December 19th: It would not be the holiday season without a saccharine Will Smith movie, and boy are we getting that in spades with Seven Pounds (73%), whose synopsis is so vague I kind of hope there really isn't a storyline and it's just two hours alternating between the Fresh Prince running in the rain in slow motion and random monologues about redemption. Here's hoping. The Tale Of Despereaux (59%) is a fine children's novel about a big-eared mouse who falls in love with a human princess, and as long as it remains faithful, should make a fine CGI movie, but I don't see myself as either a big proponent or detractor. However, I saw Bolt in 3D and while it was a "just fine" movie, I would totally go see another "just fine" animated movie in 3D in a heartbeat. So gimmicky, yet so enjoyable! Darren Aronofsky is one of maybe six or seven directors whose movies I'll go see no matter what, and with his new self-explanatory The Wrestler (98%) getting buzz for Mickey Rourke's bleak powerhouse performance, I'm itching to witness it firsthand. Especially after the terribly underrated The Fountain from a couple years back. Lastly, of course there needs to be some non-Holiday related comedy. Too bad one of them is a remake of Liar Liar, aka Yes Man (48%), which only receives a double-digit percentage because of the presence of Zooey Deschanel. The other offering is The Brothers Bloom (60%), which I would have been totally on board for if all I knew was Mark Ruffalo plus Rian Johnson (director of Brick), but unfortunately also has the dreadful logline of "con men putting together one last heist." Why must ye be so trite?!
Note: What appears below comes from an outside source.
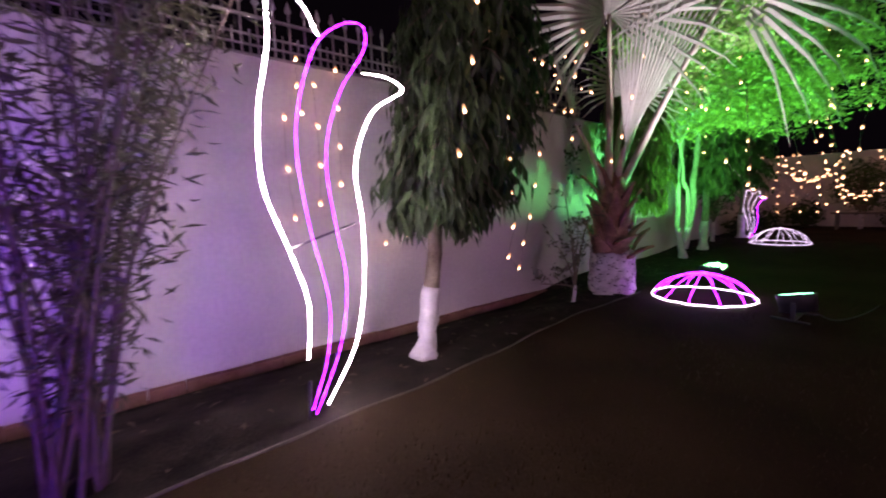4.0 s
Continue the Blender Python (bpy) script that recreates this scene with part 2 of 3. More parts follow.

December 26th: Another director on that aforementioned shortlist for me is David Fincher, and The Curious Case Of Benjamin Button (100%) seems sure to also be a lock for Best Picture according to many. Add the fact that it's based on a short story by the great F. Scott Fitzgerald and I'm already overhyping it in my head. Bedtime Stories (4%) gives us the gift of barf with Adam Sandler doing another whimsical family friendly shtick, this time ripping off The Princess Bride and The Fall in one fell swoop, except the stories actually come to life (so much for subtlety). Frank Miller's The Spirit (39%) takes out all the remotely interesting bits of his Sin City, but keeps the gimmicky color scheme. Oh well, at least Samuel L. Jackson plays a nazi. Revolutionary Road (84%) is the last of the Oscar bunch, again with Kate Winslet, but this time reunited with Leonardo DiCaprio, who has remarkably grown on me over the years. Hopefully something exciting happens in this movie, though, because otherwise we have another mid-tempo drama that flies under my radar. Tom Cruise and Bryan Singer's much-maligned Valkyrie (76%) also gets released, with zero possibility for awards season, but will at least be miserably entertaining. To top it all off, why not end the year with a dog movie, Marley & Me (2%), starring Owen Wilson and Jennifer Aniston. Really? This was a best-seller? And it's about a family and their golden retriever? That's it? 2009 should be a doozy.

Labels: , ,

  1. Blogger Unknown | 8:29 AM |  

    I'm astounded by the amazing reviews that A Christmas Tale has received -- it literally does look like the foreign language version of The Family Stone, but with Catherine Deneuve instead of Diane Keaton. Weird city.

  2. Blogger Unspar! | 10:31 AM |  

    Don't get too psyched up for Let the Right One In. It's really good, but it's more Milo and Otis than The Descent. That's right, the characters are actually a dog and a cat in disguise.

  3. Blogger Brigitte | 11:48 AM |  

    haha...i wish that milo and otis were vampires. that really would have made the film for me.

    i'm also excited to see let the right one in, but i'm actually hoping that it isn't TOO scary, since i've already been having vampire related nightmares thanks to true blood (which isn't scary at all), so maybe a little milo and otis thrown in there will be a good thing for me. i also want to see Doubt and that mouse one.

  4. Blogger chris | 11:36 AM |  

    Milo & Otis?! Even more awesomer!